## [Recorded information]
---
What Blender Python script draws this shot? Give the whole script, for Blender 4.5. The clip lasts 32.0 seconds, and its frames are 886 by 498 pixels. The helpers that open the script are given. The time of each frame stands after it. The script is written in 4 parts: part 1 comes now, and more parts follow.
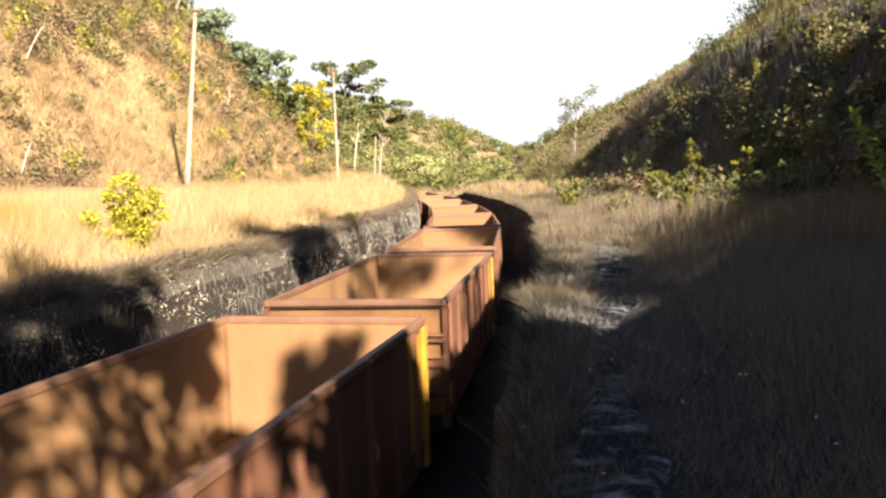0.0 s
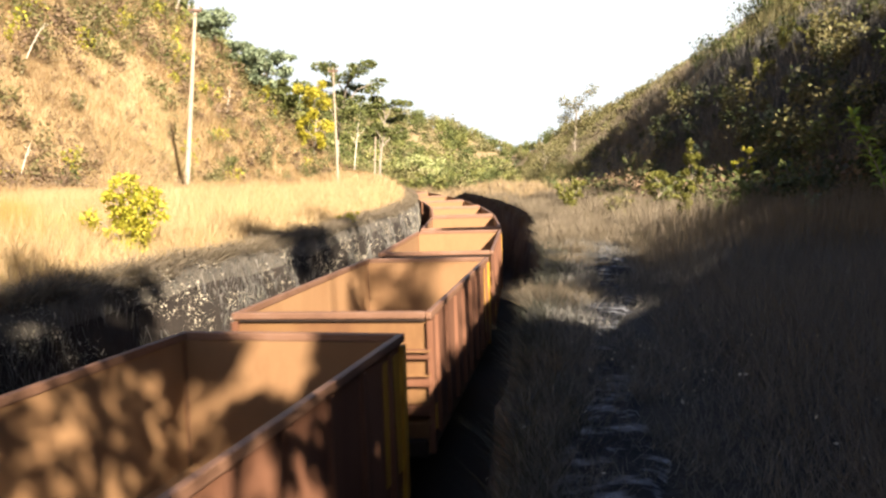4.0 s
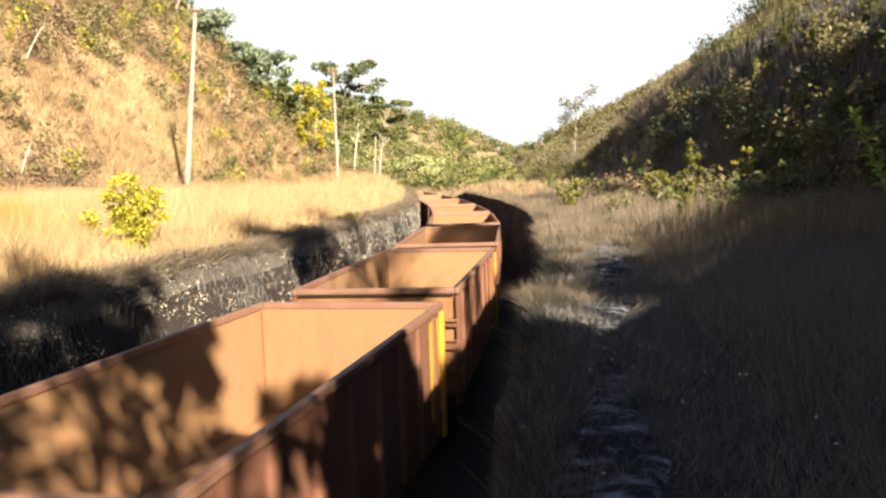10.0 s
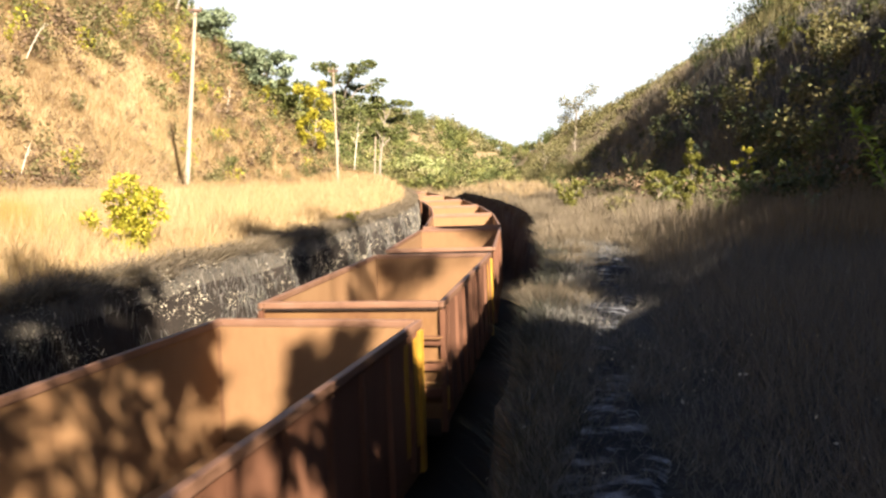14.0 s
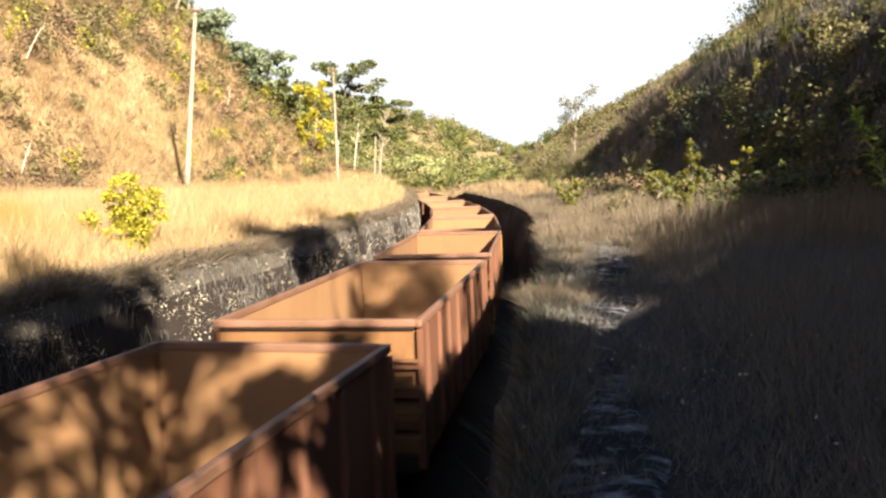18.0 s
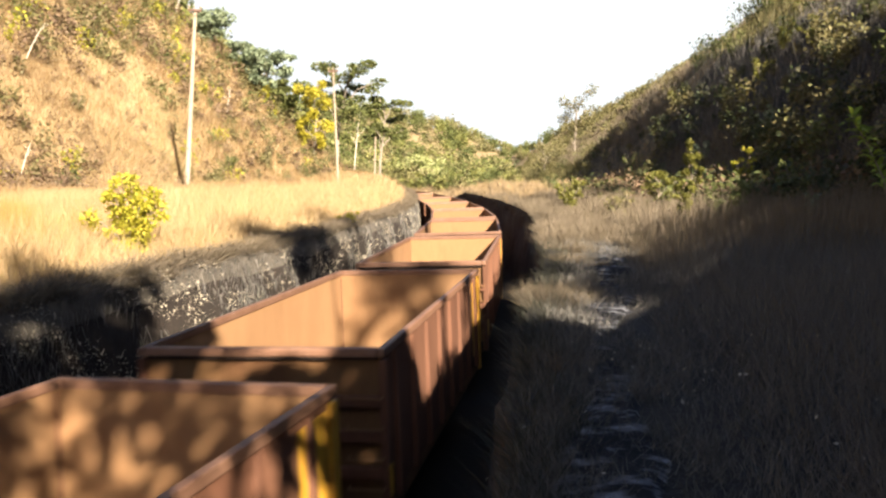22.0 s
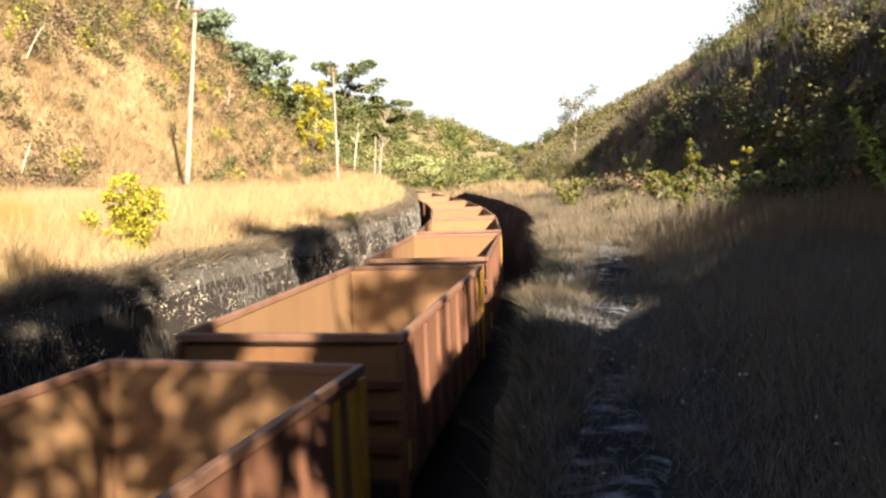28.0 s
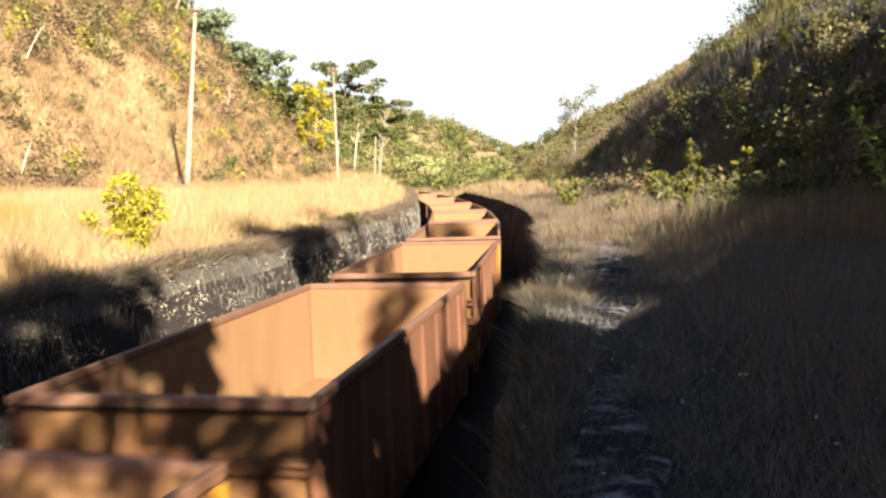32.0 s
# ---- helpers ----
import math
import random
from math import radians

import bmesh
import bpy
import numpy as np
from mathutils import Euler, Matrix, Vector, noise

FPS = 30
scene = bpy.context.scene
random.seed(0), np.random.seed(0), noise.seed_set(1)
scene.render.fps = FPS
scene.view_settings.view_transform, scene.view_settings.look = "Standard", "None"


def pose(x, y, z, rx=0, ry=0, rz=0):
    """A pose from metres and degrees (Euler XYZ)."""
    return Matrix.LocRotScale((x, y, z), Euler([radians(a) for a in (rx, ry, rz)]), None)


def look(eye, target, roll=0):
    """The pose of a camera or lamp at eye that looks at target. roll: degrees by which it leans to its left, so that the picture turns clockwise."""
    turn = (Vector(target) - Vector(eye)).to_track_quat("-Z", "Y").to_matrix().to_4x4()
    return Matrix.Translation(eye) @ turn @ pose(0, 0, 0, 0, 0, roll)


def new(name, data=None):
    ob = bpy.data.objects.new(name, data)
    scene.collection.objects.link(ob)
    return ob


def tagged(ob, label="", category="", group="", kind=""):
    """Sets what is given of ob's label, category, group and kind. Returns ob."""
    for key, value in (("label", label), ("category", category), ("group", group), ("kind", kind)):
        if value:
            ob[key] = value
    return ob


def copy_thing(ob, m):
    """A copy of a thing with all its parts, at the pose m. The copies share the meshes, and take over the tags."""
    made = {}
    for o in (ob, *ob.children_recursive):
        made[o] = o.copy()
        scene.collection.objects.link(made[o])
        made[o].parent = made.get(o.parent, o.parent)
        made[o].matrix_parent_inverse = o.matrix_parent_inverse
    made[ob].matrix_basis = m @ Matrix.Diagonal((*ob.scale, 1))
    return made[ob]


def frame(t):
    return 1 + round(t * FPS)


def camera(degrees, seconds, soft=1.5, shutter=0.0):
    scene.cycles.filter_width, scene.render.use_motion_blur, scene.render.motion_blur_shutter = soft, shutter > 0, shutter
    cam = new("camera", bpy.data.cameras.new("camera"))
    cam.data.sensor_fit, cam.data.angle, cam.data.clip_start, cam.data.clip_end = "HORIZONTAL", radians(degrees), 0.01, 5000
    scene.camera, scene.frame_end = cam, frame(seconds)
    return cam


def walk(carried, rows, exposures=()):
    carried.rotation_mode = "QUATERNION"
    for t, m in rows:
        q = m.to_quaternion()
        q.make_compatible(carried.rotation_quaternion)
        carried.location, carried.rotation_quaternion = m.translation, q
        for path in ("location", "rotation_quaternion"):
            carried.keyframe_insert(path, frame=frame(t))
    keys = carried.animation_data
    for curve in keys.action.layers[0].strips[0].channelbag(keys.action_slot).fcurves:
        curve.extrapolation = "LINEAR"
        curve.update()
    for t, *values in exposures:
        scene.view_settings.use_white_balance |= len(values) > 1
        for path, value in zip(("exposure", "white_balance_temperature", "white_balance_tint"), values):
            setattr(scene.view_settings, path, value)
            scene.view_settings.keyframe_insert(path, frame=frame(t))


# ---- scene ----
---
Report how many lines of the listing above include the word "Vector". Say nothing but the number.

2